### EXERCISE AIM
Skip the pictures, please, and write out exactly the lines from the opening of the data through the line containing "# ---- helpers".

>> begin GIVEN INFORMATION

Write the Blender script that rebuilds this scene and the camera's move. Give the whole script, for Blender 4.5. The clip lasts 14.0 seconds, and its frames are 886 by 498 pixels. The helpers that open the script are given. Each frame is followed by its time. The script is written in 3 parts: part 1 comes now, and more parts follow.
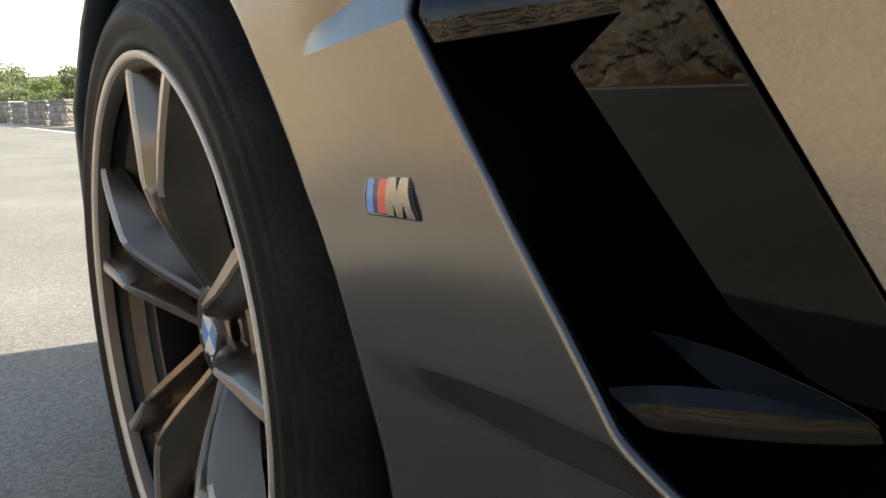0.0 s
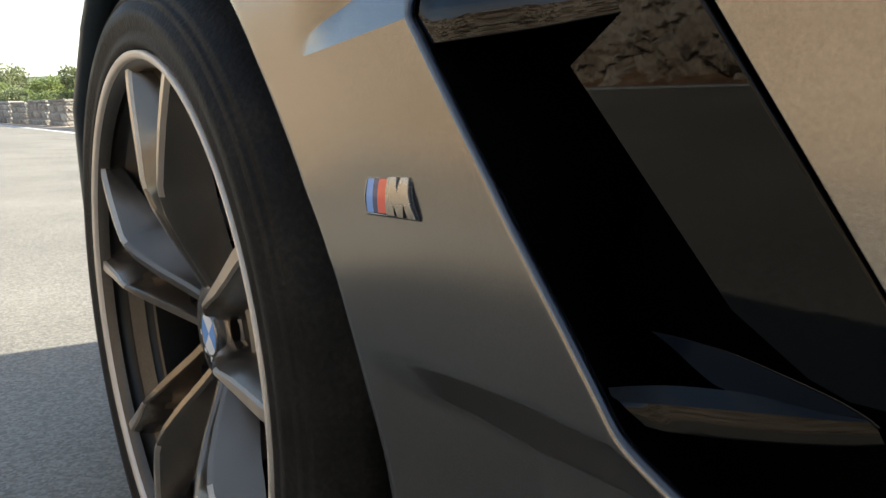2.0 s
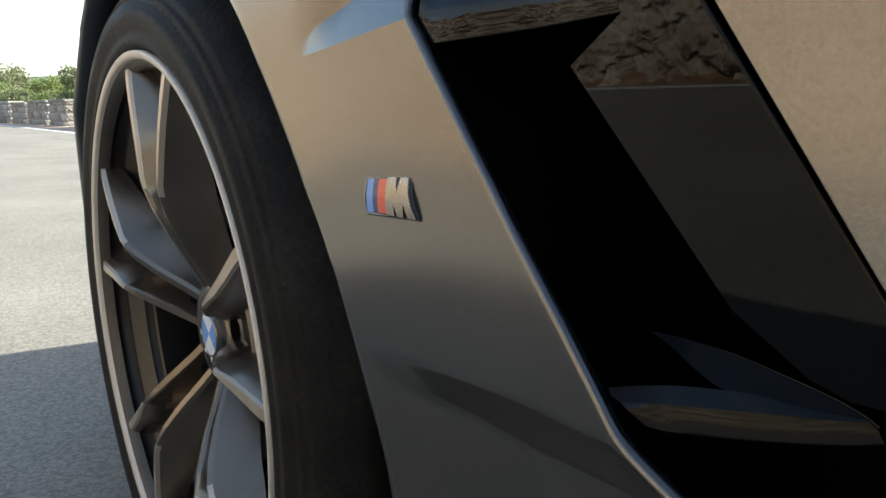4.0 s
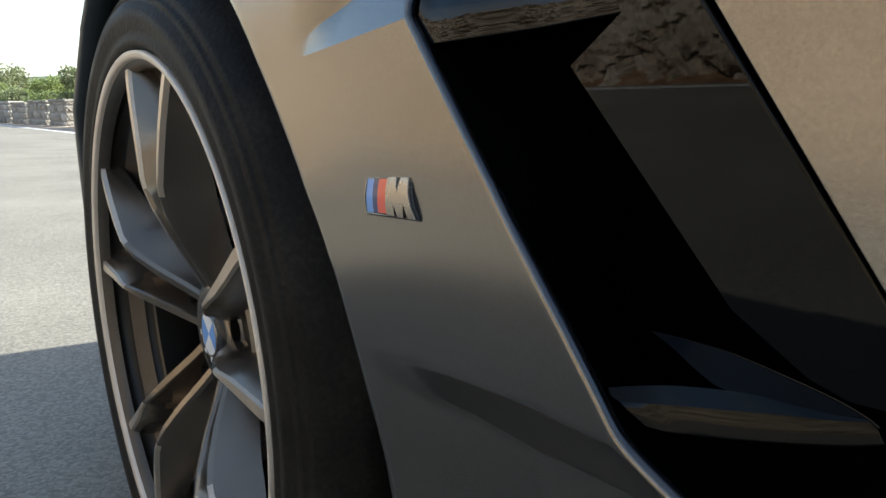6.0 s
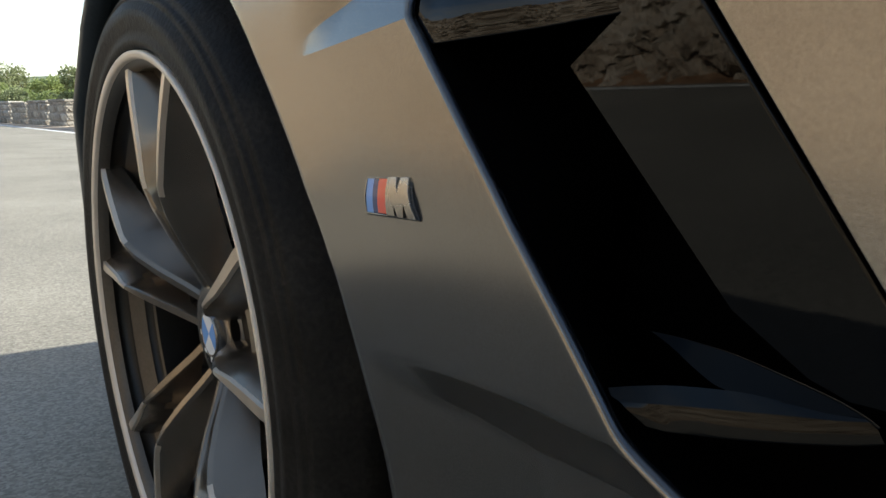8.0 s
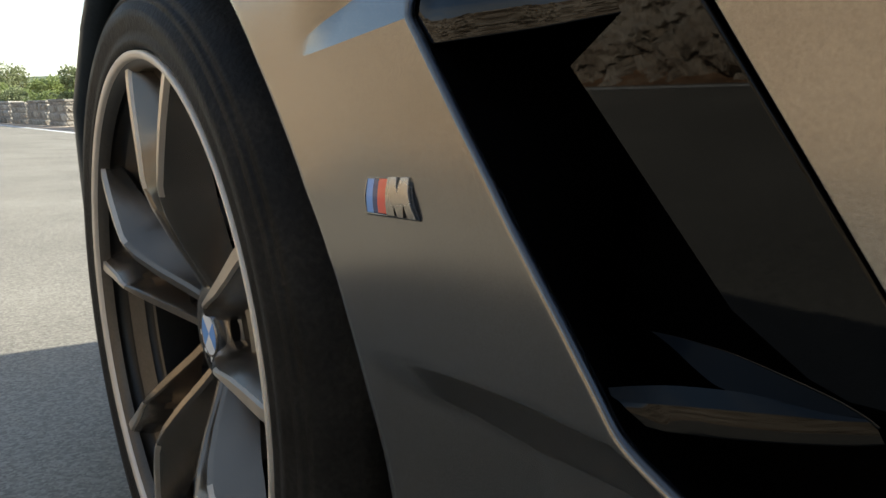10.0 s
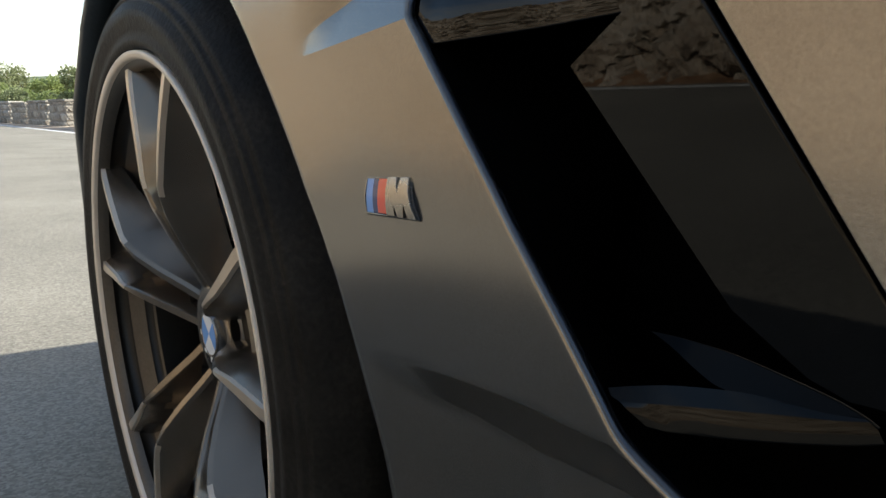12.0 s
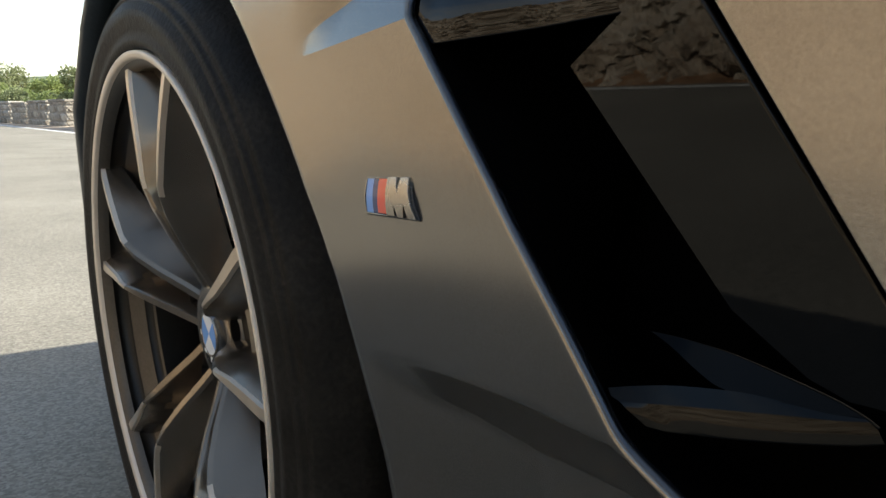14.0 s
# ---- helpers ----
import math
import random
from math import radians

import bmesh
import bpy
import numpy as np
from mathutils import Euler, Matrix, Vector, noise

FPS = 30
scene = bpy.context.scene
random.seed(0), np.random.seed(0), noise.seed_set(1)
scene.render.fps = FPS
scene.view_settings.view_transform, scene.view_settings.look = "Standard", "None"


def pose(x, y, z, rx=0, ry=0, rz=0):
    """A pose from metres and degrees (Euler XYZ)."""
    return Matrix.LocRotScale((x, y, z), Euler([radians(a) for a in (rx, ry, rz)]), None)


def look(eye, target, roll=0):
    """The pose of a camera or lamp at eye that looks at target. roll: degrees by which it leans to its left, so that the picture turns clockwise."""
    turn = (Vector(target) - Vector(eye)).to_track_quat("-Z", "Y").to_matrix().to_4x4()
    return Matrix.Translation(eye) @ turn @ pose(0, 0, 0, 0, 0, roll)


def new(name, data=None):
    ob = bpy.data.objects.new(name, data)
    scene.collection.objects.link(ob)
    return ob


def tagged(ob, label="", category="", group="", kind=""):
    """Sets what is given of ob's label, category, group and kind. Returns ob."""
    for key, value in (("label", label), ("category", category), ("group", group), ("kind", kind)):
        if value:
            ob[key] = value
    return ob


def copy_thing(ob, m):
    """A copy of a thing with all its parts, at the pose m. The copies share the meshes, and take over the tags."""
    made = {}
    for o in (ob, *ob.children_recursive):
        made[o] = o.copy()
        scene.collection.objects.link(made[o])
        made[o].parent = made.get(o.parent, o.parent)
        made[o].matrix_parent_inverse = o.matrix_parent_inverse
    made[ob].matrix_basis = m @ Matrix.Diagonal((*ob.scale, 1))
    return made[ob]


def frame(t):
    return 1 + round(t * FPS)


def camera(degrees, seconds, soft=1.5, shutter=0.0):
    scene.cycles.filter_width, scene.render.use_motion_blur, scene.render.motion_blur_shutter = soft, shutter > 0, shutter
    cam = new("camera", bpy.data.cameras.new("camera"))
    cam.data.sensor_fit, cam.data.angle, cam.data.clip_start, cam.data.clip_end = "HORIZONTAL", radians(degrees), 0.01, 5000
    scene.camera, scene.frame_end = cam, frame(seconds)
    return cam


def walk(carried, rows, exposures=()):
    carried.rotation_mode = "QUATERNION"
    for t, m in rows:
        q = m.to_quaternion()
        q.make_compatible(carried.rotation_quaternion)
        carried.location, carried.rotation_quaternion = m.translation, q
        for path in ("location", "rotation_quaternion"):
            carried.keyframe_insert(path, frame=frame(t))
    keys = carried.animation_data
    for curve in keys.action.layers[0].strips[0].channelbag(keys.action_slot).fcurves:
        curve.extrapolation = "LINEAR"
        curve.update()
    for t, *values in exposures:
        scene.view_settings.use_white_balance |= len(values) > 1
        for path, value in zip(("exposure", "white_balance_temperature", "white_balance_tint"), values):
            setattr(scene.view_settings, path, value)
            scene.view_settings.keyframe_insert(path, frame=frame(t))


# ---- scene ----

>> end GIVEN INFORMATION

### THE RESPONSE
Write the Blender script that rebuilds this scene and the camera's move. Give the whole script, for Blender 4.5. The clip lasts 14.0 seconds, and its frames are 886 by 498 pixels. The helpers that open the script are given. Each frame is followed by its time. The script is written in 3 parts: part 1 comes now, and more parts follow.
0.0 s
2.0 s
4.0 s
6.0 s
8.0 s
10.0 s
12.0 s
14.0 s
# ---- helpers ----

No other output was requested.